## Directions for this task
Repeat verbatim the lines from the one containing "Reconstruct this shot" to the one containing "made[o] = o.copy()", ends included, minus any pictures.

## Dataset entries
* * * * * * * * *

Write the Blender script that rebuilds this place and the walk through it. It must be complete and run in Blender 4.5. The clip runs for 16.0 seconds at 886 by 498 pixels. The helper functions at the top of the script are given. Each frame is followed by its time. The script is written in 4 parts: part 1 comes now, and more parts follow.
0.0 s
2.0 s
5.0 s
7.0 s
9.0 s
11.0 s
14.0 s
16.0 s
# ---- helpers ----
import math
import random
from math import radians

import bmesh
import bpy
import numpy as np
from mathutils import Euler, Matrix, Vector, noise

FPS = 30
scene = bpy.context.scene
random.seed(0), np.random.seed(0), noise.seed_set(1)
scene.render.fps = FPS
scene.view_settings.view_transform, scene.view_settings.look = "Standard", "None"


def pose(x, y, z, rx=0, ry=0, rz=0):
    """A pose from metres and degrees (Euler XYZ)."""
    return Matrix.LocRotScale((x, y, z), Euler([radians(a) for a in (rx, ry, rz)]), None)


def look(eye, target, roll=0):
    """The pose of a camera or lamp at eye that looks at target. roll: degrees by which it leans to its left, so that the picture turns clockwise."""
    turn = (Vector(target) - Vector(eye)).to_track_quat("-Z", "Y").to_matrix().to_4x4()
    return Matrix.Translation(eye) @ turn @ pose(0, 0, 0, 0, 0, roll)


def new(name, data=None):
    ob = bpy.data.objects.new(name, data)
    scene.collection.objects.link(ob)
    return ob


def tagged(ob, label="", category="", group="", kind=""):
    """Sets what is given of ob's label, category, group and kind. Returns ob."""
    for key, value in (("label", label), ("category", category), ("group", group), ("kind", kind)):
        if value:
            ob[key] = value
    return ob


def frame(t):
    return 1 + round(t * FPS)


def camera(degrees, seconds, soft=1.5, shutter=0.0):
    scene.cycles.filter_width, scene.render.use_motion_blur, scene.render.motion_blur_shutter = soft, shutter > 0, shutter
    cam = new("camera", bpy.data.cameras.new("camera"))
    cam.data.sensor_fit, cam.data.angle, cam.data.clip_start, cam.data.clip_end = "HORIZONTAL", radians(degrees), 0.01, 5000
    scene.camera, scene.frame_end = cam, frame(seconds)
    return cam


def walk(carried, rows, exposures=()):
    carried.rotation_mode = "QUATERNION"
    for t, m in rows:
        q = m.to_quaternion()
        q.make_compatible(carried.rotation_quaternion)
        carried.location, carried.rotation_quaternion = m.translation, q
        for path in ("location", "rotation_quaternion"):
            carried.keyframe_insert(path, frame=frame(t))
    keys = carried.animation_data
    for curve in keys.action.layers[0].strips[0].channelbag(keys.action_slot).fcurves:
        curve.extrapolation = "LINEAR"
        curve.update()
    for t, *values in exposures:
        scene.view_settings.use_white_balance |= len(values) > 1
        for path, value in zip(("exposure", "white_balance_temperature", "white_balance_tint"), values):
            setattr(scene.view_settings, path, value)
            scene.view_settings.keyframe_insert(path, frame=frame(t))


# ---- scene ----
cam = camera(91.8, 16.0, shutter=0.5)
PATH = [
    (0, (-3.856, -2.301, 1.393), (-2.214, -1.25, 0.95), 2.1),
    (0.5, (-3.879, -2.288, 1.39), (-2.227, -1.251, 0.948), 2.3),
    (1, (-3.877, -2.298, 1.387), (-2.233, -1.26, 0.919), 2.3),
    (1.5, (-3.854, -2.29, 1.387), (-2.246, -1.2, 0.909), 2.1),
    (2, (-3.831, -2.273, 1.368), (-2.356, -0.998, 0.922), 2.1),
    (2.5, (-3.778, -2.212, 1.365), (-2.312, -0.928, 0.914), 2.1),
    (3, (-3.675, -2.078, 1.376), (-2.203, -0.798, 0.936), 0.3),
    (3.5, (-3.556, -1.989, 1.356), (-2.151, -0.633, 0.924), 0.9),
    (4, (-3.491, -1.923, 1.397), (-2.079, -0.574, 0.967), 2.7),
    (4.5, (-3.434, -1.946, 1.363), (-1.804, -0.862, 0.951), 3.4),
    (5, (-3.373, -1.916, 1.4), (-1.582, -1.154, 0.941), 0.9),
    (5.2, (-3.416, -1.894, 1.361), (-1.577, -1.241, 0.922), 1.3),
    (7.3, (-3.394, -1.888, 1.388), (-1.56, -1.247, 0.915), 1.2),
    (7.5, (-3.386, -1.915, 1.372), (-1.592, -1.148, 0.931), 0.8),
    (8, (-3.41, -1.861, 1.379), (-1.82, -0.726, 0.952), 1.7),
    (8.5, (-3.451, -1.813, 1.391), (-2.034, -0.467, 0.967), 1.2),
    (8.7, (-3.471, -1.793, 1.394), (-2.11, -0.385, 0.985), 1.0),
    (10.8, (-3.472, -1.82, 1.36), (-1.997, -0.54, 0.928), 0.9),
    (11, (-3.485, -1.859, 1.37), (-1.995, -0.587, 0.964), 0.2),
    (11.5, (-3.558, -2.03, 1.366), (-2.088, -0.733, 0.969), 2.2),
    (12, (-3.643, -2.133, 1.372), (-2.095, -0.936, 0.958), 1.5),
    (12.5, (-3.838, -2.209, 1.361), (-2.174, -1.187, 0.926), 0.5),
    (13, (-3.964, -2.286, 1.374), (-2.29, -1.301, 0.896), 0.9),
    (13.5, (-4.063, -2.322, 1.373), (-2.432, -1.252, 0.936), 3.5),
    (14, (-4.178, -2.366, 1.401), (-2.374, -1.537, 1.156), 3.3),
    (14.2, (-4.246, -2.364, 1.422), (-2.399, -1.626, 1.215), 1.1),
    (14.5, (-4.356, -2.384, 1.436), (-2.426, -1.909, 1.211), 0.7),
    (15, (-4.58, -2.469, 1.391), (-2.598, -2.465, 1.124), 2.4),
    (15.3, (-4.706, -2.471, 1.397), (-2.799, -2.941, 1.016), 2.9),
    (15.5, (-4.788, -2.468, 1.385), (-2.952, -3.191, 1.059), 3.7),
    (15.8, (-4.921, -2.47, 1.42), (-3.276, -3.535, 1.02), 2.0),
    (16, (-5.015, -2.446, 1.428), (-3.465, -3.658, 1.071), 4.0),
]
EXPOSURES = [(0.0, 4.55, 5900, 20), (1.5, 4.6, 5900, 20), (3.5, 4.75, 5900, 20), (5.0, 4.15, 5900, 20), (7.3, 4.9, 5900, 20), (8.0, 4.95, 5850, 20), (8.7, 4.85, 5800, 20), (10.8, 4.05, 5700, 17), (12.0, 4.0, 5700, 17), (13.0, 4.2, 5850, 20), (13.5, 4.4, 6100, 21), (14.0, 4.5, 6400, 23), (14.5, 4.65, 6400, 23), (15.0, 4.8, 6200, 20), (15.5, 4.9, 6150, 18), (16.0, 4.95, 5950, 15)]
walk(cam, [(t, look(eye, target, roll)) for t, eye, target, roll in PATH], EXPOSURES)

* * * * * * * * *

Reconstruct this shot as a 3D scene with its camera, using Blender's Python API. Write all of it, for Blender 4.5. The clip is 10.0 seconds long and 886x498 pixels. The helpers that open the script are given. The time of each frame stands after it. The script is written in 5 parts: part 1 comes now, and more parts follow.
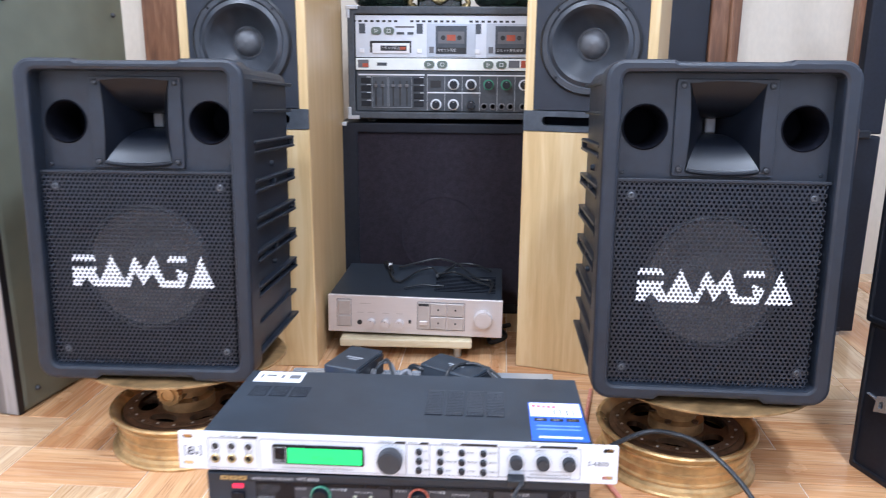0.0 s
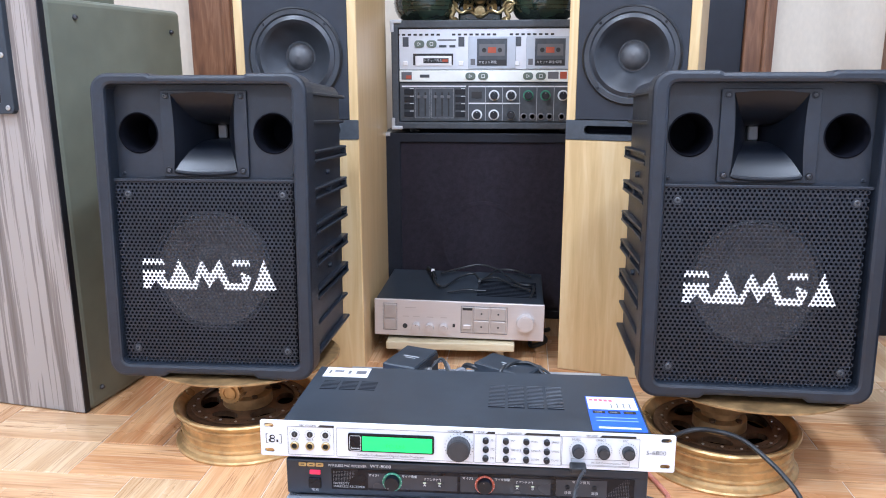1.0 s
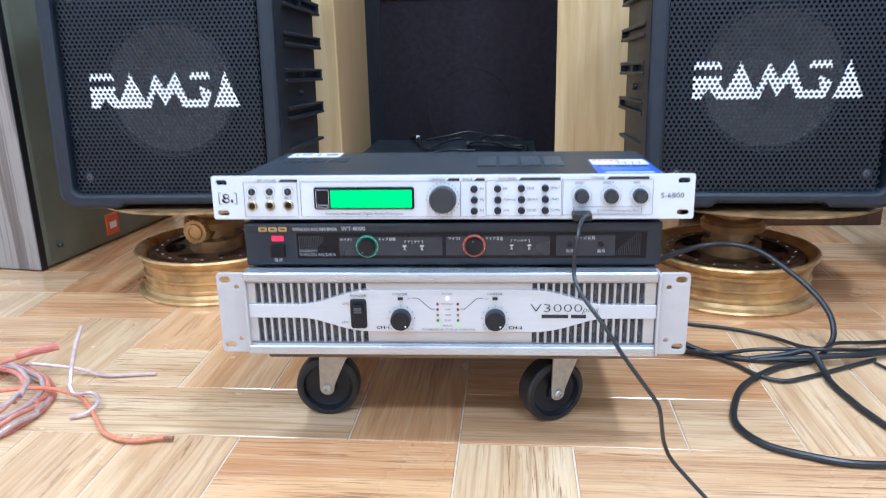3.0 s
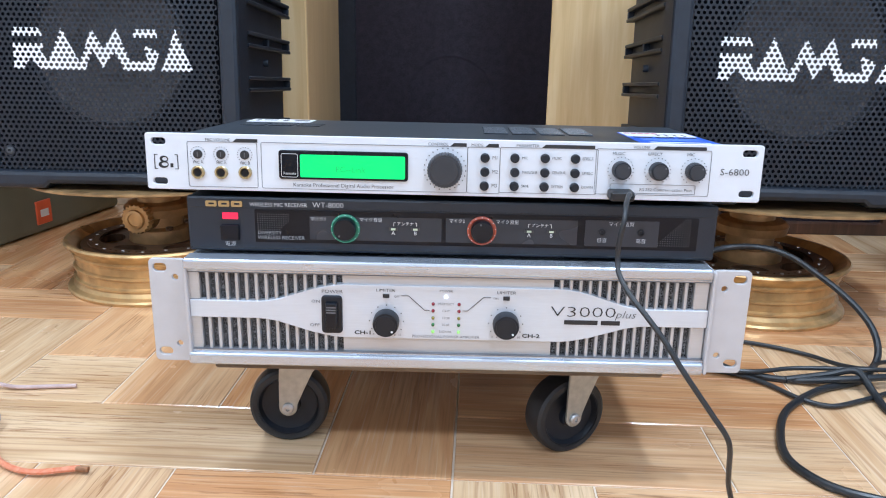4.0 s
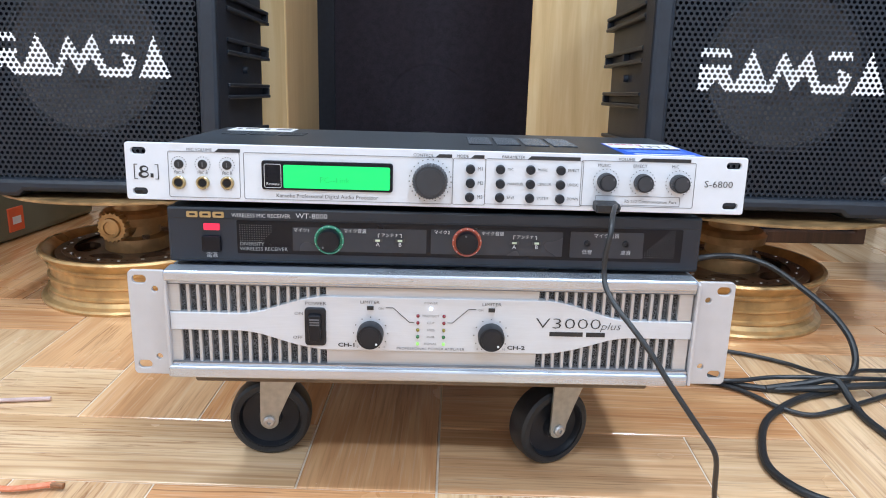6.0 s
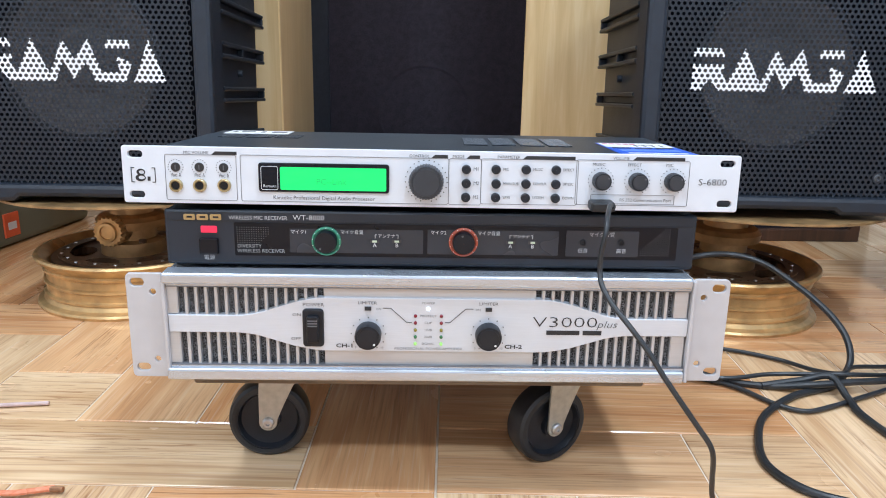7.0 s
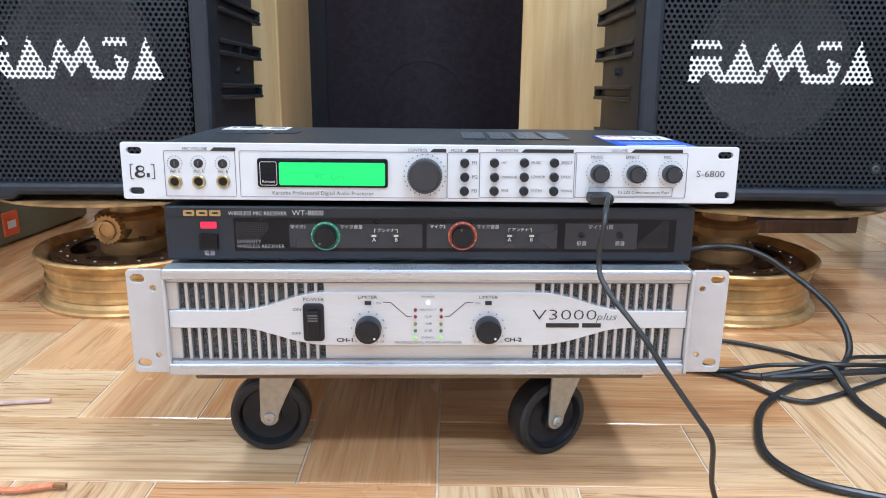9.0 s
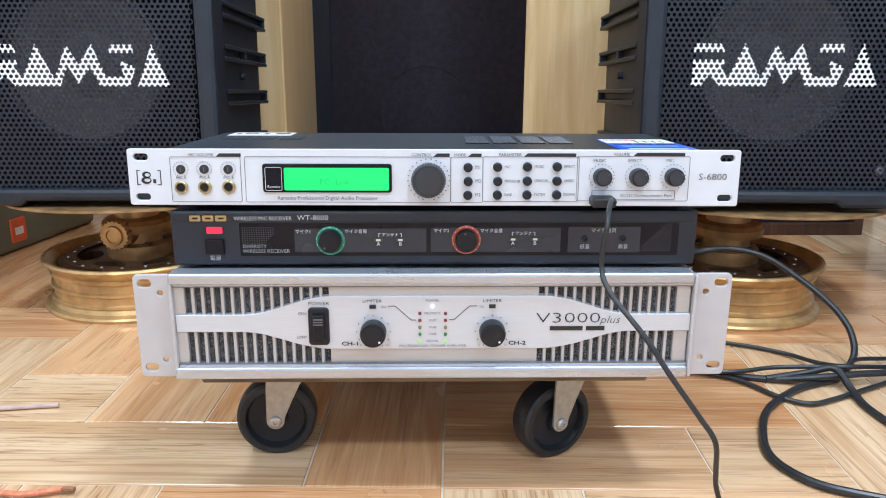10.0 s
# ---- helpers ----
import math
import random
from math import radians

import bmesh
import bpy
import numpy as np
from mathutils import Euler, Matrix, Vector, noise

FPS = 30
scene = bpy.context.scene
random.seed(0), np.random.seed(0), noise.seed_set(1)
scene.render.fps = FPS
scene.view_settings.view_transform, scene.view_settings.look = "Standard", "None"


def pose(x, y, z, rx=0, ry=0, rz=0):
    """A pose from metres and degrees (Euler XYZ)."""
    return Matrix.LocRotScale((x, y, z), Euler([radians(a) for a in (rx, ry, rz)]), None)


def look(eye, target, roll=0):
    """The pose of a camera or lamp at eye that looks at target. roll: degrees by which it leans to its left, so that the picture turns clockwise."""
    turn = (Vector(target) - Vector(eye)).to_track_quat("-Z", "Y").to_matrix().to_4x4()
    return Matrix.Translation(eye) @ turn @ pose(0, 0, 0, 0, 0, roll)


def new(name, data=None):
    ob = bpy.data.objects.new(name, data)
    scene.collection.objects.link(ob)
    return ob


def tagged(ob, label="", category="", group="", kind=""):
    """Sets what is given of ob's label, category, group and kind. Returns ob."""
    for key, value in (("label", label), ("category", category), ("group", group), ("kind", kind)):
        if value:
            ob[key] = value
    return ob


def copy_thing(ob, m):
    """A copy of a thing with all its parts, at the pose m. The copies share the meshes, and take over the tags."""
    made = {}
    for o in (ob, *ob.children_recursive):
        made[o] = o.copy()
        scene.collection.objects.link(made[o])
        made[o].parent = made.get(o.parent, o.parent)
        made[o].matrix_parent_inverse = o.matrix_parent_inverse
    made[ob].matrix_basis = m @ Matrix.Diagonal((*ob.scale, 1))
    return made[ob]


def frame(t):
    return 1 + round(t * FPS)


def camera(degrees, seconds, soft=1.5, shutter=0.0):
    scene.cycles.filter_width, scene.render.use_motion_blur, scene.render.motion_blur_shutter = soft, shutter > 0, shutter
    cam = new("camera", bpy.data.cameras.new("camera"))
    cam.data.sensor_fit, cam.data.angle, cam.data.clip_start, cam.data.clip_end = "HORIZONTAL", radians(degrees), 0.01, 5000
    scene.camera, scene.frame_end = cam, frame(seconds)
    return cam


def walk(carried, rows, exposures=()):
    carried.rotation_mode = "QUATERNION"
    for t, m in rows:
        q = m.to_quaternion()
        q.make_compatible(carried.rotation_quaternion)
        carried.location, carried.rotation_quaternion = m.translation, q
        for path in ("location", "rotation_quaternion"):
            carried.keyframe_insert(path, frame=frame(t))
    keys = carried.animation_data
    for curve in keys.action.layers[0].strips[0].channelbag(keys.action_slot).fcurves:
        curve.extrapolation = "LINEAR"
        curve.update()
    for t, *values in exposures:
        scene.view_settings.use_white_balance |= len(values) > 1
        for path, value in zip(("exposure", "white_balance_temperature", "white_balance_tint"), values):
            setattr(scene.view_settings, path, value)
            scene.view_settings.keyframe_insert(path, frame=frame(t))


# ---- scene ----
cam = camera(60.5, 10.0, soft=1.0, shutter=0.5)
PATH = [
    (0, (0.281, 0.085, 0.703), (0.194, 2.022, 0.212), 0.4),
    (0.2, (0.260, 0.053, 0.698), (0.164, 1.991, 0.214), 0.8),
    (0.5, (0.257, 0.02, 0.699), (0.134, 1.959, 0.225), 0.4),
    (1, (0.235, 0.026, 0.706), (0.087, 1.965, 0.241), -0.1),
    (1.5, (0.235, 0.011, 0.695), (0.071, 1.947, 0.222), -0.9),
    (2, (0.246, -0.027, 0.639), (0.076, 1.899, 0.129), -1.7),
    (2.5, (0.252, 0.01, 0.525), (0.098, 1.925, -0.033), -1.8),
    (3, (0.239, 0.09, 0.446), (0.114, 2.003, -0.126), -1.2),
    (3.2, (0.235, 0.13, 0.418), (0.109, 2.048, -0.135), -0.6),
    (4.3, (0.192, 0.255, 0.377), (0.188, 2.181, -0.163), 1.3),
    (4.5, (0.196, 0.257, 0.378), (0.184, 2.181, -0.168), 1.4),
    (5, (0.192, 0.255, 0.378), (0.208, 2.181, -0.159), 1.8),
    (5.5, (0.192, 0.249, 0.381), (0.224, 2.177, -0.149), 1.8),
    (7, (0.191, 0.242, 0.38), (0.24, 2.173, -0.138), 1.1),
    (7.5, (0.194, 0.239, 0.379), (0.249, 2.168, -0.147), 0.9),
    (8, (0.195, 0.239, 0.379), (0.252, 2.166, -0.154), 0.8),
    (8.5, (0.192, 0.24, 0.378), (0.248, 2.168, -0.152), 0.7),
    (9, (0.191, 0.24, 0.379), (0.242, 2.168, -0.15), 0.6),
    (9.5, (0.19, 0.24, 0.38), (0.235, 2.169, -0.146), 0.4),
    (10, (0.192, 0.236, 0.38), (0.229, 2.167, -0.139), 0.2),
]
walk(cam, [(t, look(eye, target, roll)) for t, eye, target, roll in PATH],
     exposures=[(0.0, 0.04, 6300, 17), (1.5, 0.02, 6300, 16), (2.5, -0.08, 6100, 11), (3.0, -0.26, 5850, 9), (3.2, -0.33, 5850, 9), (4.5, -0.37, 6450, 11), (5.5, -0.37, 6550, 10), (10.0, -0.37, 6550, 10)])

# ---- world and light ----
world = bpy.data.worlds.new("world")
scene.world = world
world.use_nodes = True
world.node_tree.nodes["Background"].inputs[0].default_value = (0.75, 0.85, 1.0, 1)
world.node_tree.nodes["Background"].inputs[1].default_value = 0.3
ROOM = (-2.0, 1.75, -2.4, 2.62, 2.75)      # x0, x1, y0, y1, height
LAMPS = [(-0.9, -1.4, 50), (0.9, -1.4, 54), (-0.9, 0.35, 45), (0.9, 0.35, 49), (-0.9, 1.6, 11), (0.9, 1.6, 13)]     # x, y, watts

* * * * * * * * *

## Answer to the task
Reconstruct this shot as a 3D scene with its camera, using Blender's Python API. Write all of it, for Blender 4.5. The clip is 10.0 seconds long and 886x498 pixels. The helpers that open the script are given. The time of each frame stands after it. The script is written in 5 parts: part 1 comes now, and more parts follow.
0.0 s
1.0 s
3.0 s
4.0 s
6.0 s
7.0 s
9.0 s
10.0 s
# ---- helpers ----
import math
import random
from math import radians

import bmesh
import bpy
import numpy as np
from mathutils import Euler, Matrix, Vector, noise

FPS = 30
scene = bpy.context.scene
random.seed(0), np.random.seed(0), noise.seed_set(1)
scene.render.fps = FPS
scene.view_settings.view_transform, scene.view_settings.look = "Standard", "None"


def pose(x, y, z, rx=0, ry=0, rz=0):
    """A pose from metres and degrees (Euler XYZ)."""
    return Matrix.LocRotScale((x, y, z), Euler([radians(a) for a in (rx, ry, rz)]), None)


def look(eye, target, roll=0):
    """The pose of a camera or lamp at eye that looks at target. roll: degrees by which it leans to its left, so that the picture turns clockwise."""
    turn = (Vector(target) - Vector(eye)).to_track_quat("-Z", "Y").to_matrix().to_4x4()
    return Matrix.Translation(eye) @ turn @ pose(0, 0, 0, 0, 0, roll)


def new(name, data=None):
    ob = bpy.data.objects.new(name, data)
    scene.collection.objects.link(ob)
    return ob


def tagged(ob, label="", category="", group="", kind=""):
    """Sets what is given of ob's label, category, group and kind. Returns ob."""
    for key, value in (("label", label), ("category", category), ("group", group), ("kind", kind)):
        if value:
            ob[key] = value
    return ob


def copy_thing(ob, m):
    """A copy of a thing with all its parts, at the pose m. The copies share the meshes, and take over the tags."""
    made = {}
    for o in (ob, *ob.children_recursive):
        made[o] = o.copy()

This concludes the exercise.